16. A display method, for a color sequential display to display a frame in a frame time, wherein the frame time comprises a first sub-frame time, a second sub-frame time, and a third sub-frame time, and the frame comprises a first sub-frame, a second sub-frame, and a third sub-frame, the display method comprising:

providing a color temperature value;

adjusting the scales of the first sub-frame time, the second sub-frame time, and the third sub-frame time according to the color temperature value, wherein the first sub-frame time is divided into a first LC response time and a first optical display time, the second sub-frame time is divided into a second LC response time and a second optical display time, and the third sub-frame time is divided into a third LC response time and a third optical display time;

displaying the first sub-frame in the first sub-frame time;

displaying the second sub-frame in the second sub-frame time; and

displaying the third sub-frame in the third sub-frame time,

wherein the color temperature of the frame meets the color temperature value.

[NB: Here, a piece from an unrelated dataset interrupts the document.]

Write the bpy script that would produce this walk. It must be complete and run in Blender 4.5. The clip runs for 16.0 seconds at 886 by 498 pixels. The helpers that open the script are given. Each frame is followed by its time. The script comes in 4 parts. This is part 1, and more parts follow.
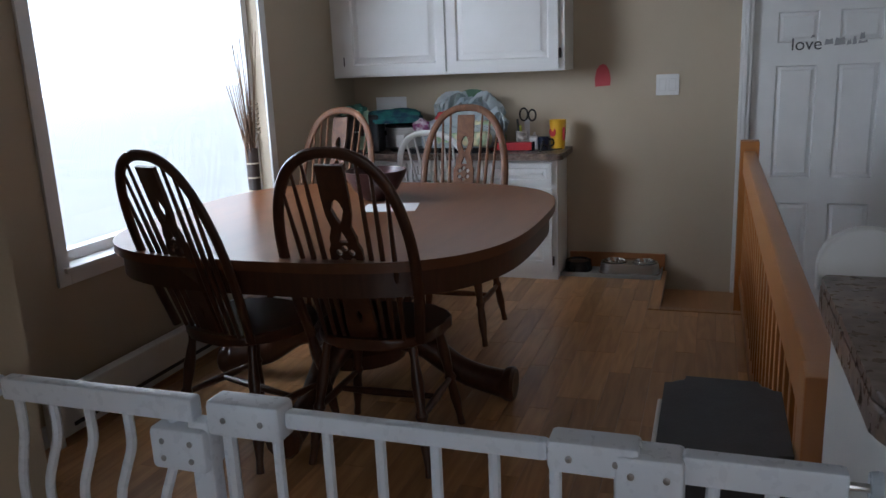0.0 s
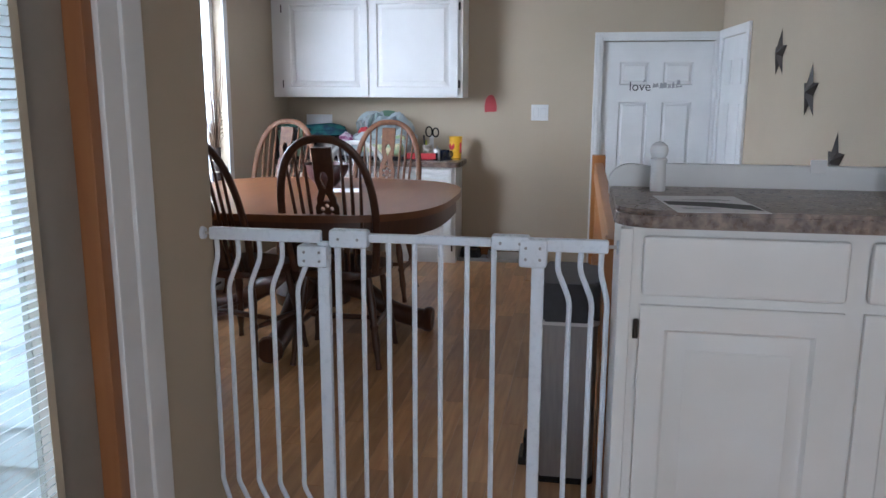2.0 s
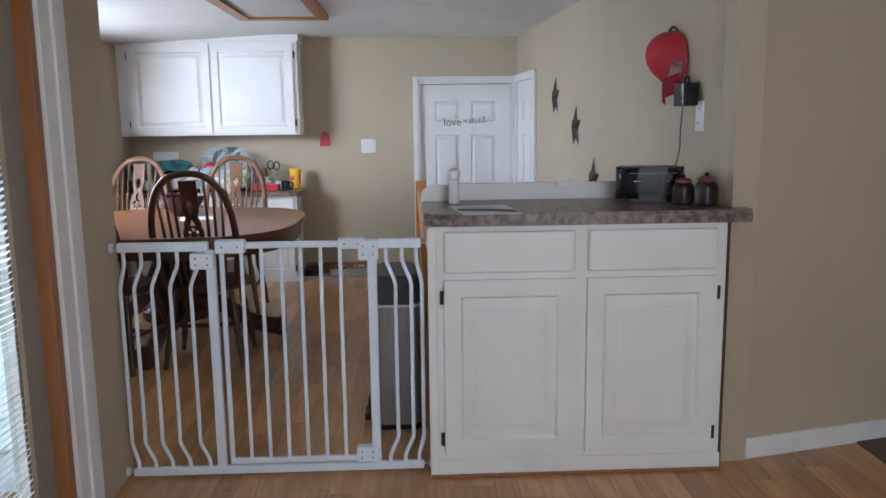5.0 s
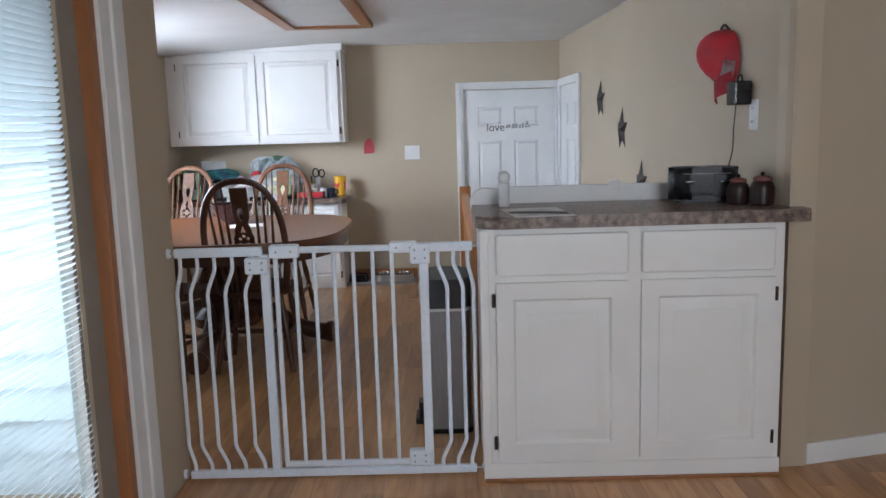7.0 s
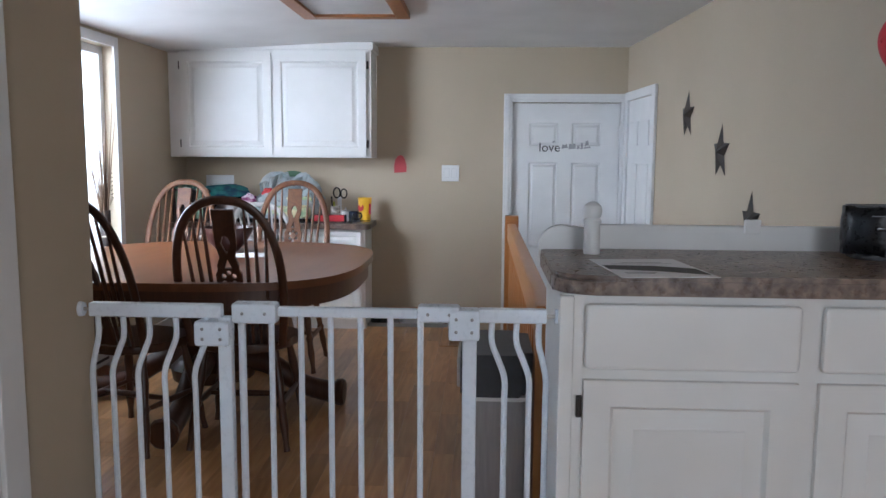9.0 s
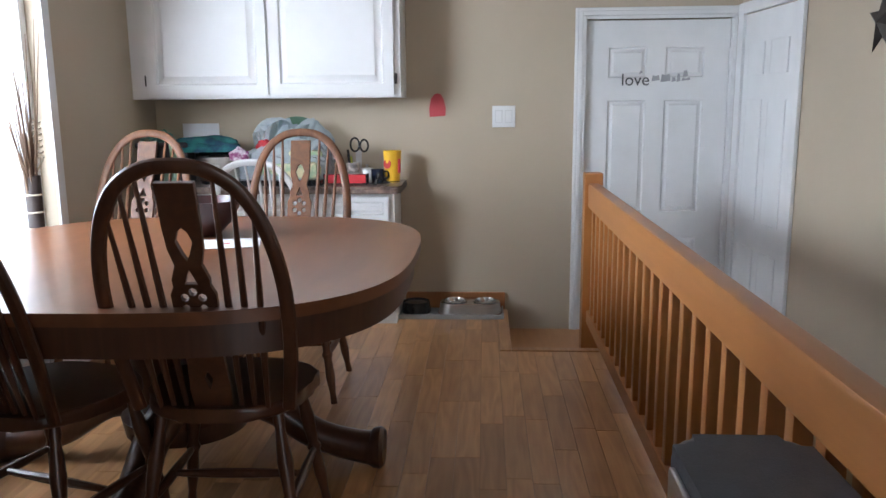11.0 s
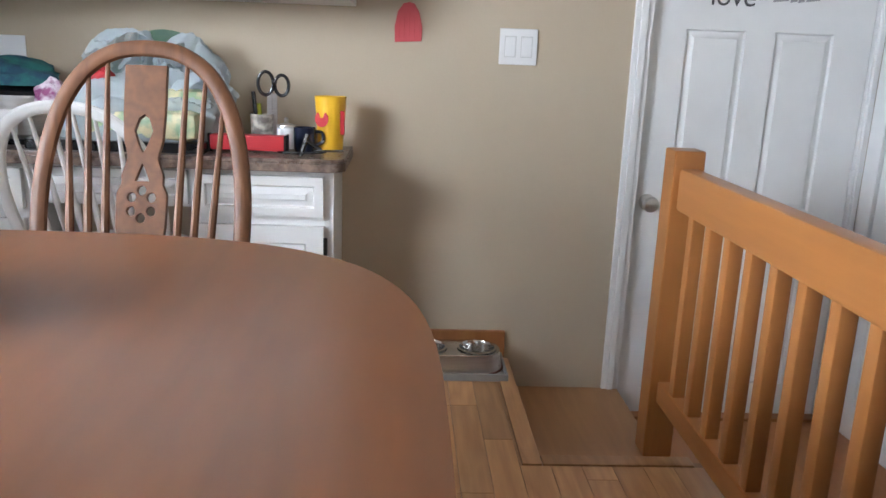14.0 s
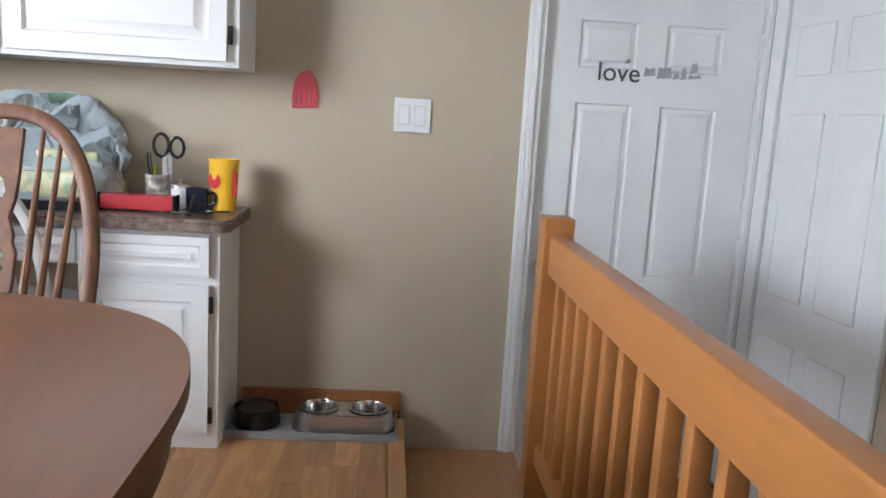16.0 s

17. The display method as claimed in claim 16, further comprising adjusting the scales of the first optical display time, the second optical display time, and the third optical display time to make the color temperature of the frame meet the color temperature value.

18. The display method as claimed in claim 16, wherein the color temperature value is used to achieve a white balance of the frame.

19. The display method as claimed in claim 16, wherein the first sub-frame, the second sub-frame, and the third sub-frame display a first color data, a second color data, and a third color data of the frame, respectively.

20. The display method as claimed in claim 19, wherein the first color data, the second color data, and the third color data are YUV data.

21. The display method as claimed in claim 19, wherein the first color data, the second color data, and the third color data are RGB data.